Alle soglie del 2024  per quanto riguarda la “monnezza”  a  Roma non c’è traccia di tecnologia. Autocarri dotati di bracci robotici, cassonetti che si aprono automaticamente dopo aver riconosciuto la voce  dell’utente o le sue impronte digitali, bidoni dotati di trituratore automatico, aspiratori e sterilizzatori stradali, droni per la sorveglianza, tracciabilità dei rifiuti ingombranti… nulla di tutto ciò, il solo progresso intervenuto sembra quello della scopa: dalla saggina alla plastica.

Tornando alla questione delle “correnti culturali” si potrebbe azzardare che la mancanza di tecnologia, nel campo dei rifiuti, abbia prodotto nella Capitale un deficit di civilizzazione.
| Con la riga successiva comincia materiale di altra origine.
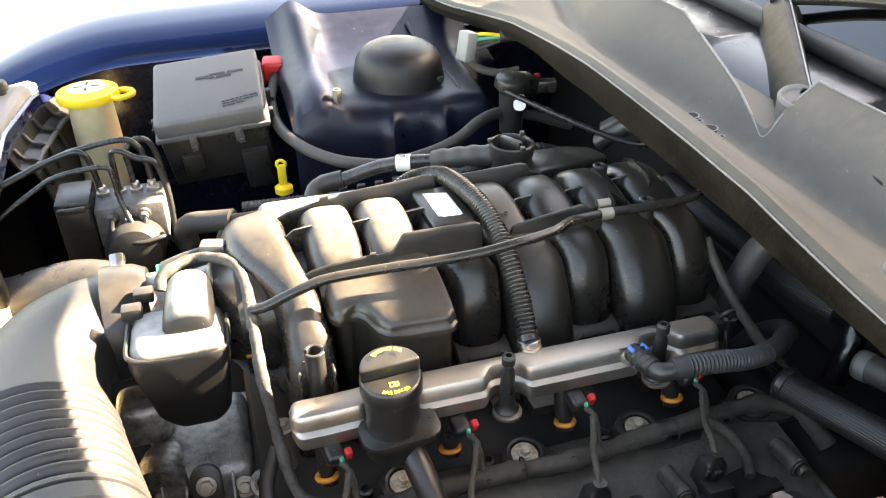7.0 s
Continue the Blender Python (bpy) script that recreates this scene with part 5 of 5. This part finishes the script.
for r, pts in ((0.0042, [(-0.6, 0.3, 0.80), (-0.53, 0.36, 0.825), (-0.479, 0.38, 0.841), (-0.441, 0.38, 0.854), (-0.42, 0.38, 0.857), (-0.41, 0.38, 0.846), (-0.406, 0.38, 0.82), (-0.403, 0.38, 0.795)]),
               (0.0042, [(-0.6, 0.31, 0.81), (-0.5, 0.37, 0.835), (-0.444, 0.39, 0.85), (-0.414, 0.39, 0.857), (-0.382, 0.39, 0.862), (-0.358, 0.39, 0.862), (-0.345, 0.389, 0.852), (-0.34, 0.388, 0.835), (-0.336, 0.385, 0.804), (-0.334, 0.38, 0.76), (-0.334, 0.37, 0.70)]),
               (0.0036, [(-0.56, 0.29, 0.79), (-0.477, 0.335, 0.829), (-0.446, 0.34, 0.843), (-0.405, 0.342, 0.848), (-0.383, 0.342, 0.846), (-0.378, 0.34, 0.832), (-0.376, 0.335, 0.804), (-0.366, 0.318, 0.772), (-0.357, 0.312, 0.758), (-0.35, 0.316, 0.764), (-0.349, 0.325, 0.776)]),
               (0.004, [(-0.38, 0.378, 0.795), (-0.379, 0.37, 0.837), (-0.376, 0.365, 0.857), (-0.366, 0.362, 0.859), (-0.346, 0.36, 0.847), (-0.328, 0.36, 0.84), (-0.32, 0.36, 0.822), (-0.316, 0.36, 0.779), (-0.318, 0.358, 0.7)]),
               (0.004, [(-0.36, 0.38, 0.795), (-0.361, 0.384, 0.825), (-0.362, 0.388, 0.845), (-0.35, 0.395, 0.858), (-0.33, 0.4, 0.85), (-0.32, 0.4, 0.8), (-0.318, 0.395, 0.72)]),
               (0.0034, [(-0.391, 0.322, 0.778), (-0.392, 0.315, 0.765), (-0.385, 0.305, 0.756), (-0.357, 0.29, 0.756), (-0.325, 0.3, 0.755), (-0.315, 0.32, 0.73)])):
    part("pipe", tube(pts, r, n=10), dull_pipe, ab)

rh = thing("radiator_hose", (-0.42, 0.2, 0.74), "dusty black upper radiator hose", "hose")
part("hose", tube([(-0.56, 0.19, 0.745), (-0.49, 0.205, 0.752), (-0.43, 0.21, 0.758), (-0.385, 0.19, 0.755), (-0.365, 0.14, 0.74), (-0.36, 0.1, 0.72)], 0.03, n=24), loom, rh)

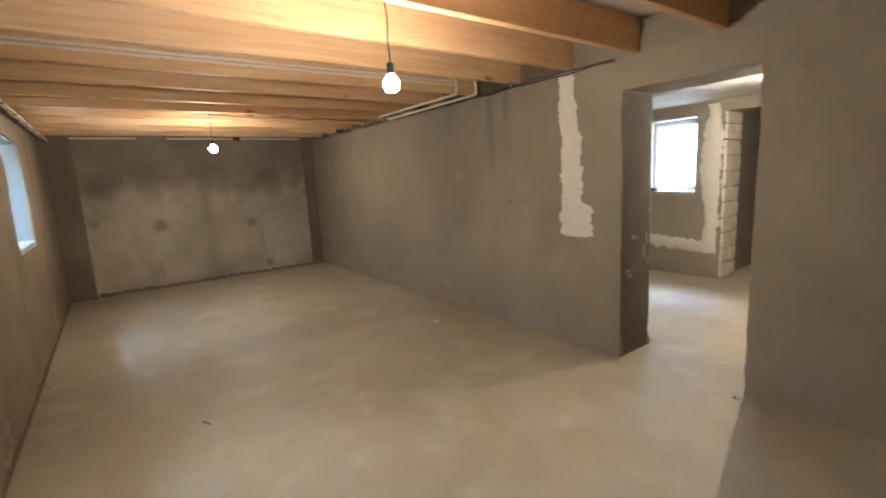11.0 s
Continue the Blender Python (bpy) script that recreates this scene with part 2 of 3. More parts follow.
def plain(name, c, rough=0.5, spot=0.08, scale=30.0, metal=0.0, spec=0.4):
    """A small thing of one colour, with faint dirt."""
    n = Nodes(name)
    k = tuple(v * 0.6 for v in c)
    col = n.mix(n.math("MULTIPLY", n.ramp(n.noise(scale, 4, 0.65), (0.5, 0.0), (0.75, 1.0)), spot * 5), c, k)
    return n.done(col, rough, n.bump(n.noise(scale * 3, 2, 0.6), 0.1, 0.001), metal, spec)


PVC = plain("white_pvc", (0.78, 0.79, 0.80), 0.35, 0.04)
FILM = plain("protective_film", (0.73, 0.73, 0.745), 0.40, 0.05)
GASKET = plain("black_gasket", (0.03, 0.04, 0.05), 0.6)
RED = plain("red_print", (0.50, 0.045, 0.05), 0.5)
NAVY = plain("navy_print", (0.02, 0.03, 0.10), 0.5)
GREY = plain("grey_print", (0.28, 0.27, 0.27), 0.5)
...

Una teoria affascinante: meno tecnologia più inciviltà. Tralasciando la banale teoria dei “vetri rotti” non è  sbagliato affermare che l’inciviltà di molti sia il prodotto della indifferenza e sciatteria che viene posta in quelle che sono le soluzioni moderne ad un problema vecchio.

Anticamente a Roma quando ancora non c’erano le fogne i rifiuti venivano gettati al mattino dalle finestre; liquami e avanzi di cibo (pochi in verità) si andavano accumulando nella via fino a quando un provvidenziale acquazzone non ripuliva il tutto. Non siamo certo a questo punto ma l’antica abitudine di sbarazzarsi dei rifiuti lasciandoli in strada a quanto pare sopravvive ancora ed è  molto diffusa.

Alla mancanza di tecnologia e di conseguenza di civiltà c’è anche l’assenza nei nostri amministratori pubblici di quello che potremmo definire il senso della realtà: sembra quasi che assessori e consiglieri non abbiano ancora compreso l’oggettività del fatto che la città che amministrano è desolatamente sporca, sciatta e trascurata.

I nostri antenati avevano invece ben compreso l’importanza di avere una città dotata di acqua corrente e servizi fognari e pertanto dimostrando una eccezionale modernità realizzarono a Roma una capillare rete di acquedotti e fogne.

Quando con il passare dei secoli la modernità e tecnologia dei nostri avi andò a farsi benedire si dovette ricorrere alle pene corporali per mantenere pulite le strade.

Oggi sembra quasi di essere tornati indietro nel tempo: mancano giusto  le targhe in marmo che avvisano che “per ordine di Messer Gualtieri, illustrissimo presidente delle strade, si vieta di fare immondezzaro pena Euro 100 per volta e altre pene corporali”.